BEGIN Data provided

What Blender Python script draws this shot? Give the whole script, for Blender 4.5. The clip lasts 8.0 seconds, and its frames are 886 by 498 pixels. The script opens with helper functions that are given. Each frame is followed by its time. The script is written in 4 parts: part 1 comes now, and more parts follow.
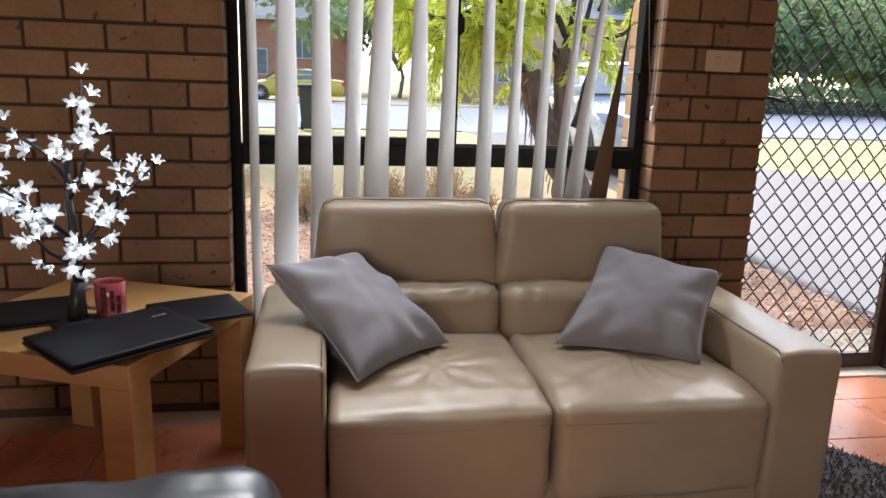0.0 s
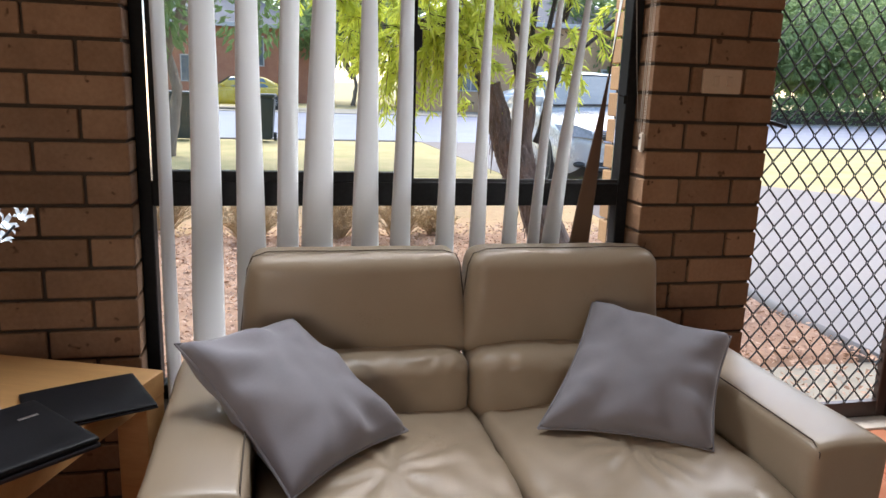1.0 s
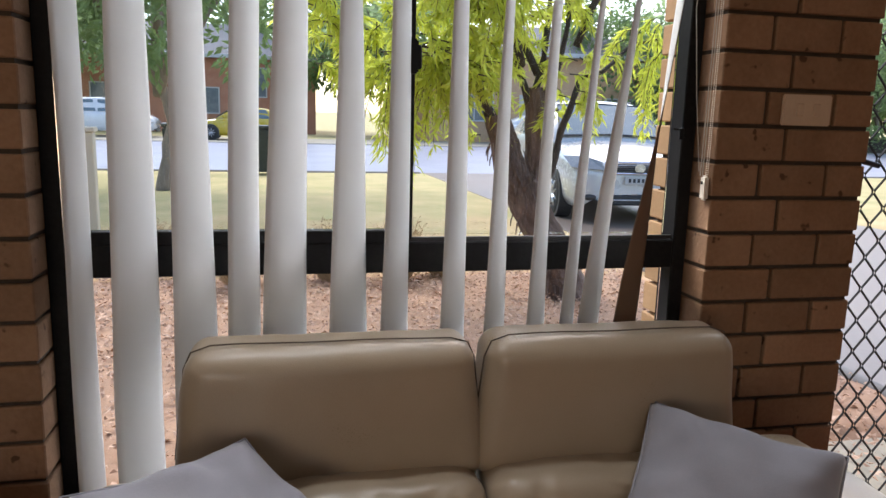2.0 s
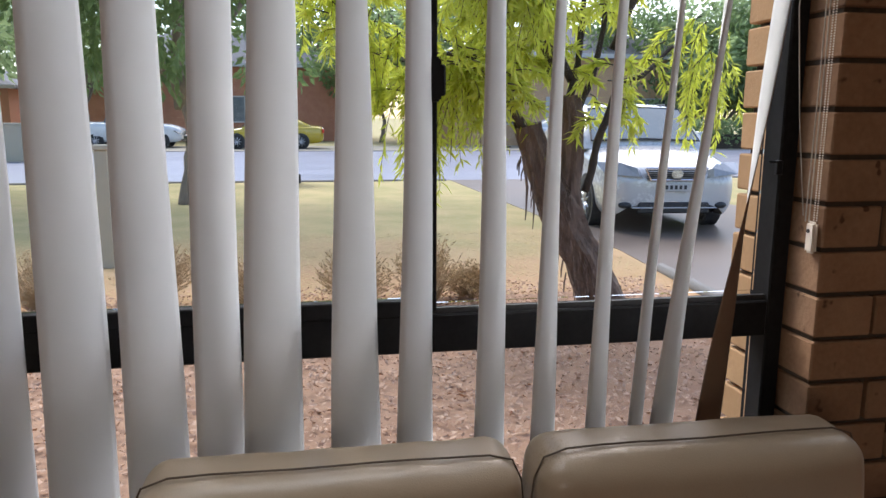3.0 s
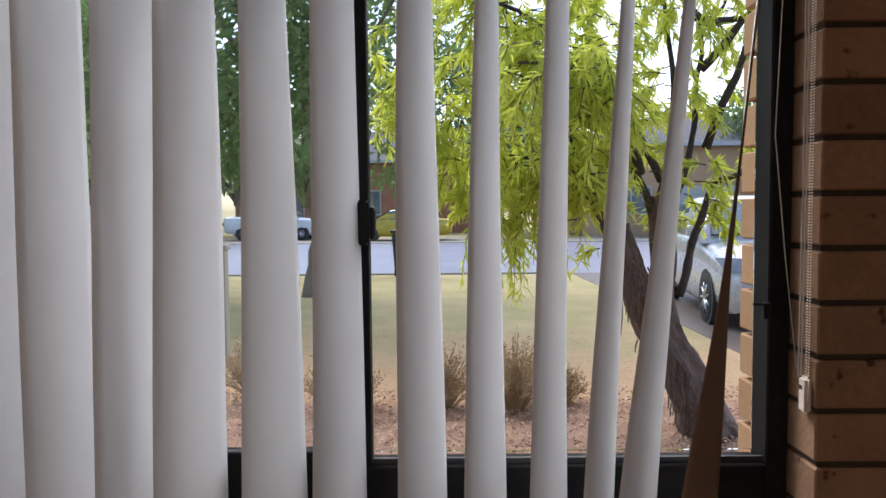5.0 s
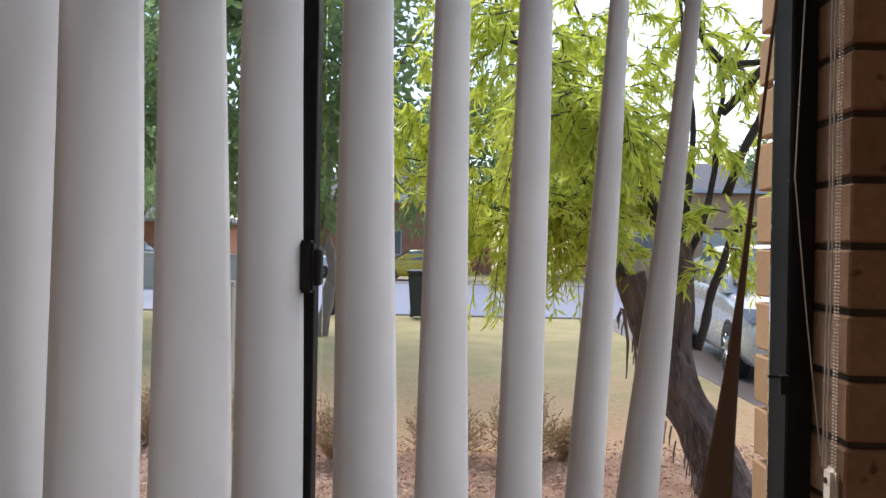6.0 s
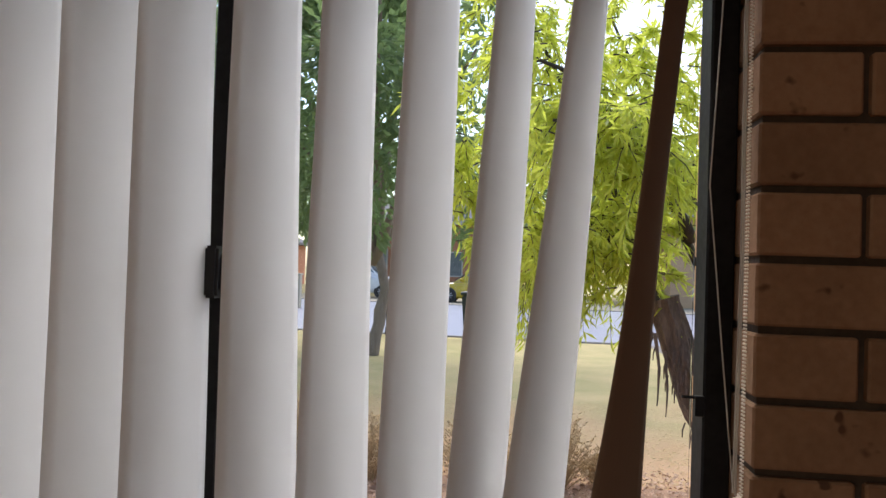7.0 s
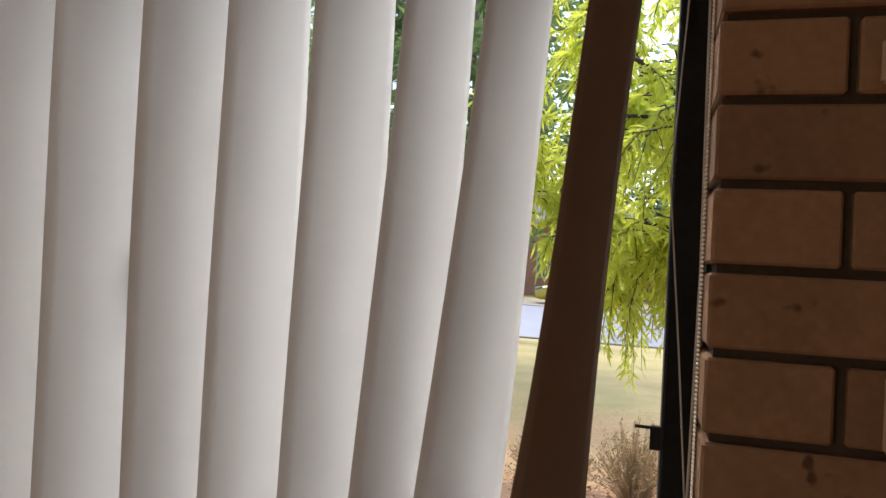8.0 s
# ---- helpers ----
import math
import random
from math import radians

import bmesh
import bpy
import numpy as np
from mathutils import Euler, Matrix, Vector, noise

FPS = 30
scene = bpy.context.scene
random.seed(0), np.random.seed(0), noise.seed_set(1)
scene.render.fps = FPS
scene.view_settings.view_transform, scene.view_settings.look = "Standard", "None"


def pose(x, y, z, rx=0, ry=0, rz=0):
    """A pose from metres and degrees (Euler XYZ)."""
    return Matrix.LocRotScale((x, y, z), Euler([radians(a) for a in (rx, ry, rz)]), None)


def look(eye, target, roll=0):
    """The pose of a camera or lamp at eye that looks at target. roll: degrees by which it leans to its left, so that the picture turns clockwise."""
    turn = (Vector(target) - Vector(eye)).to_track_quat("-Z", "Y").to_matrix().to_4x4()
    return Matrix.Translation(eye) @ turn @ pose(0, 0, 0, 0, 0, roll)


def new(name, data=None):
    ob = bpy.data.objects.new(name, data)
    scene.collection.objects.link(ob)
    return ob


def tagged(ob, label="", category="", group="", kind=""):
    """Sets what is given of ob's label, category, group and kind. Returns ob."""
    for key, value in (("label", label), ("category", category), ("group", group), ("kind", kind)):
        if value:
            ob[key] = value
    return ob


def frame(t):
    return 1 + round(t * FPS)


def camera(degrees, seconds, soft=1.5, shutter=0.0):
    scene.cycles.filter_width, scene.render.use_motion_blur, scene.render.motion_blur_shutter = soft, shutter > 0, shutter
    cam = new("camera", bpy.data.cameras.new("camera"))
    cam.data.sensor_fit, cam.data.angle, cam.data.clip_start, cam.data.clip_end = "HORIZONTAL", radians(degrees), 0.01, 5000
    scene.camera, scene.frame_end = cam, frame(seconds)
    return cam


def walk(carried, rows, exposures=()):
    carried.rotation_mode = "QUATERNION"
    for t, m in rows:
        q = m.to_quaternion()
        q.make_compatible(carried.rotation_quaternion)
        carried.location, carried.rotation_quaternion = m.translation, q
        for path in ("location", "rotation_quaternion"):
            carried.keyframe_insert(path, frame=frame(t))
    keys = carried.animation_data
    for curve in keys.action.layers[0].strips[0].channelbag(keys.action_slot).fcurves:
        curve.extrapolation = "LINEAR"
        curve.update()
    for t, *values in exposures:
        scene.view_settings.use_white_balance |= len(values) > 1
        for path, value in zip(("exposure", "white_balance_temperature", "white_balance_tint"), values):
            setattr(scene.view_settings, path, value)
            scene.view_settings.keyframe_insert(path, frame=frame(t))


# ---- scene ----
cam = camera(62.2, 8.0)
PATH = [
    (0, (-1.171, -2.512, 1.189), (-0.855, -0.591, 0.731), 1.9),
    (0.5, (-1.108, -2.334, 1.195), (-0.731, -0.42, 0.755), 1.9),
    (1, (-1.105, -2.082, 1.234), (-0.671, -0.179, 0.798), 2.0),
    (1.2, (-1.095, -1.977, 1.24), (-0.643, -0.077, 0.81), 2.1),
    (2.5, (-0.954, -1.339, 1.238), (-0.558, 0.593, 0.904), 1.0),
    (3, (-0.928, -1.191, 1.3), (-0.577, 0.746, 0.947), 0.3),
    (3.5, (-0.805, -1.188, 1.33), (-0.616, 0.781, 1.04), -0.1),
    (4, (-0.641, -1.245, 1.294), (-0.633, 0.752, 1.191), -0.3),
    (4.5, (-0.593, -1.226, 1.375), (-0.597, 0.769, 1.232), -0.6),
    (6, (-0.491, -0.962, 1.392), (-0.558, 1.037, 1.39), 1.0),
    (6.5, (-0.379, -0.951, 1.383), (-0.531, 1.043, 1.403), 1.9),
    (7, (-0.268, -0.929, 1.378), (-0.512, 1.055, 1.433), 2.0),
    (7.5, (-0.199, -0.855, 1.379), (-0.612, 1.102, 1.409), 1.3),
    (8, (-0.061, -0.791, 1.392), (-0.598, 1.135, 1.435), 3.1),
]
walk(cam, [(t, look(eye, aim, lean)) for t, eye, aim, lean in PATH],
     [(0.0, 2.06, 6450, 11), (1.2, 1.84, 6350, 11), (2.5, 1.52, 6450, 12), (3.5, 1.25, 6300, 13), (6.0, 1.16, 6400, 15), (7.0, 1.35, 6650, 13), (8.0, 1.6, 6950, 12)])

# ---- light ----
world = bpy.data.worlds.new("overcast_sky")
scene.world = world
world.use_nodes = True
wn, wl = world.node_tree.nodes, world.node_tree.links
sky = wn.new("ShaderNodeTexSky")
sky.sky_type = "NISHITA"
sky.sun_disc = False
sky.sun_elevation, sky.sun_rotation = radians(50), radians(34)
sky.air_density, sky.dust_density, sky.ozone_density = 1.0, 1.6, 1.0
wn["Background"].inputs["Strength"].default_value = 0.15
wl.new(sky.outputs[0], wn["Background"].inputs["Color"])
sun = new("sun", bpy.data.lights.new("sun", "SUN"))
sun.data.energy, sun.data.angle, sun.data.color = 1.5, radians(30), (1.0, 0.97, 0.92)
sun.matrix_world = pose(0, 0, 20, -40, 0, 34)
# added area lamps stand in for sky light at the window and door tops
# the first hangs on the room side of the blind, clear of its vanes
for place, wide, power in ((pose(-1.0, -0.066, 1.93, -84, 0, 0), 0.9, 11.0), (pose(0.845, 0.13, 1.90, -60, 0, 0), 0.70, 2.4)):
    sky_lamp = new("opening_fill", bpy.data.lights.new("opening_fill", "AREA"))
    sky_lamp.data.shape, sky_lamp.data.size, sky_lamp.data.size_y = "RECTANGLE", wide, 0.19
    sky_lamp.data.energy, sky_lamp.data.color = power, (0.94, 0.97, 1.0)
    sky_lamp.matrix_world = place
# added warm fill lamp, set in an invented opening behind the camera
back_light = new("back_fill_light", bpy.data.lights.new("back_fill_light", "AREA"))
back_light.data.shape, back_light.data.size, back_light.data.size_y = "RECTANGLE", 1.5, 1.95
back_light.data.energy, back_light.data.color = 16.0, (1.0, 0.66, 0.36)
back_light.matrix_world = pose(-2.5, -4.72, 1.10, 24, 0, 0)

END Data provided

→ **Required work**:
Write out the listing above exactly as it stands, pictures excluded.

→ **Answer to this task**:
What Blender Python script draws this shot? Give the whole script, for Blender 4.5. The clip lasts 8.0 seconds, and its frames are 886 by 498 pixels. The script opens with helper functions that are given. Each frame is followed by its time. The script is written in 4 parts: part 1 comes now, and more parts follow.
0.0 s
1.0 s
2.0 s
3.0 s
5.0 s
6.0 s
7.0 s
8.0 s
# ---- helpers ----
import math
import random
from math import radians

import bmesh
import bpy
import numpy as np
from mathutils import Euler, Matrix, Vector, noise

FPS = 30
scene = bpy.context.scene
random.seed(0), np.random.seed(0), noise.seed_set(1)
scene.render.fps = FPS
scene.view_settings.view_transform, scene.view_settings.look = "Standard", "None"


def pose(x, y, z, rx=0, ry=0, rz=0):
    """A pose from metres and degrees (Euler XYZ)."""
    return Matrix.LocRotScale((x, y, z), Euler([radians(a) for a in (rx, ry, rz)]), None)


def look(eye, target, roll=0):
    """The pose of a camera or lamp at eye that looks at target. roll: degrees by which it leans to its left, so that the picture turns clockwise."""
    turn = (Vector(target) - Vector(eye)).to_track_quat("-Z", "Y").to_matrix().to_4x4()
    return Matrix.Translation(eye) @ turn @ pose(0, 0, 0, 0, 0, roll)


def new(name, data=None):
    ob = bpy.data.objects.new(name, data)
    scene.collection.objects.link(ob)
    return ob


def tagged(ob, label="", category="", group="", kind=""):
    """Sets what is given of ob's label, category, group and kind. Returns ob."""
    for key, value in (("label", label), ("category", category), ("group", group), ("kind", kind)):
        if value:
            ob[key] = value
    return ob


def frame(t):
    return 1 + round(t * FPS)


def camera(degrees, seconds, soft=1.5, shutter=0.0):
    scene.cycles.filter_width, scene.render.use_motion_blur, scene.render.motion_blur_shutter = soft, shutter > 0, shutter
    cam = new("camera", bpy.data.cameras.new("camera"))
    cam.data.sensor_fit, cam.data.angle, cam.data.clip_start, cam.data.clip_end = "HORIZONTAL", radians(degrees), 0.01, 5000
    scene.camera, scene.frame_end = cam, frame(seconds)
    return cam


def walk(carried, rows, exposures=()):
    carried.rotation_mode = "QUATERNION"
    for t, m in rows:
        q = m.to_quaternion()
        q.make_compatible(carried.rotation_quaternion)
        carried.location, carried.rotation_quaternion = m.translation, q
        for path in ("location", "rotation_quaternion"):
            carried.keyframe_insert(path, frame=frame(t))
    keys = carried.animation_data
    for curve in keys.action.layers[0].strips[0].channelbag(keys.action_slot).fcurves:
        curve.extrapolation = "LINEAR"
        curve.update()
    for t, *values in exposures:
        scene.view_settings.use_white_balance |= len(values) > 1
        for path, value in zip(("exposure", "white_balance_temperature", "white_balance_tint"), values):
            setattr(scene.view_settings, path, value)
            scene.view_settings.keyframe_insert(path, frame=frame(t))


# ---- scene ----
cam = camera(62.2, 8.0)
PATH = [
    (0, (-1.171, -2.512, 1.189), (-0.855, -0.591, 0.731), 1.9),
    (0.5, (-1.108, -2.334, 1.195), (-0.731, -0.42, 0.755), 1.9),
    (1, (-1.105, -2.082, 1.234), (-0.671, -0.179, 0.798), 2.0),
    (1.2, (-1.095, -1.977, 1.24), (-0.643, -0.077, 0.81), 2.1),
    (2.5, (-0.954, -1.339, 1.238), (-0.558, 0.593, 0.904), 1.0),
    (3, (-0.928, -1.191, 1.3), (-0.577, 0.746, 0.947), 0.3),
    (3.5, (-0.805, -1.188, 1.33), (-0.616, 0.781, 1.04), -0.1),
    (4, (-0.641, -1.245, 1.294), (-0.633, 0.752, 1.191), -0.3),
    (4.5, (-0.593, -1.226, 1.375), (-0.597, 0.769, 1.232), -0.6),
    (6, (-0.491, -0.962, 1.392), (-0.558, 1.037, 1.39), 1.0),
    (6.5, (-0.379, -0.951, 1.383), (-0.531, 1.043, 1.403), 1.9),
    (7, (-0.268, -0.929, 1.378), (-0.512, 1.055, 1.433), 2.0),
    (7.5, (-0.199, -0.855, 1.379), (-0.612, 1.102, 1.409), 1.3),
    (8, (-0.061, -0.791, 1.392), (-0.598, 1.135, 1.435), 3.1),
]
walk(cam, [(t, look(eye, aim, lean)) for t, eye, aim, lean in PATH],
     [(0.0, 2.06, 6450, 11), (1.2, 1.84, 6350, 11), (2.5, 1.52, 6450, 12), (3.5, 1.25, 6300, 13), (6.0, 1.16, 6400, 15), (7.0, 1.35, 6650, 13), (8.0, 1.6, 6950, 12)])

# ---- light ----
world = bpy.data.worlds.new("overcast_sky")
scene.world = world
world.use_nodes = True
wn, wl = world.node_tree.nodes, world.node_tree.links
sky = wn.new("ShaderNodeTexSky")
sky.sky_type = "NISHITA"
sky.sun_disc = False
sky.sun_elevation, sky.sun_rotation = radians(50), radians(34)
sky.air_density, sky.dust_density, sky.ozone_density = 1.0, 1.6, 1.0
wn["Background"].inputs["Strength"].default_value = 0.15
wl.new(sky.outputs[0], wn["Background"].inputs["Color"])
sun = new("sun", bpy.data.lights.new("sun", "SUN"))
sun.data.energy, sun.data.angle, sun.data.color = 1.5, radians(30), (1.0, 0.97, 0.92)
sun.matrix_world = pose(0, 0, 20, -40, 0, 34)
# added area lamps stand in for sky light at the window and door tops
# the first hangs on the room side of the blind, clear of its vanes
for place, wide, power in ((pose(-1.0, -0.066, 1.93, -84, 0, 0), 0.9, 11.0), (pose(0.845, 0.13, 1.90, -60, 0, 0), 0.70, 2.4)):
    sky_lamp = new("opening_fill", bpy.data.lights.new("opening_fill", "AREA"))
    sky_lamp.data.shape, sky_lamp.data.size, sky_lamp.data.size_y = "RECTANGLE", wide, 0.19
    sky_lamp.data.energy, sky_lamp.data.color = power, (0.94, 0.97, 1.0)
    sky_lamp.matrix_world = place
# added warm fill lamp, set in an invented opening behind the camera
back_light = new("back_fill_light", bpy.data.lights.new("back_fill_light", "AREA"))
back_light.data.shape, back_light.data.size, back_light.data.size_y = "RECTANGLE", 1.5, 1.95
back_light.data.energy, back_light.data.color = 16.0, (1.0, 0.66, 0.36)
back_light.matrix_world = pose(-2.5, -4.72, 1.10, 24, 0, 0)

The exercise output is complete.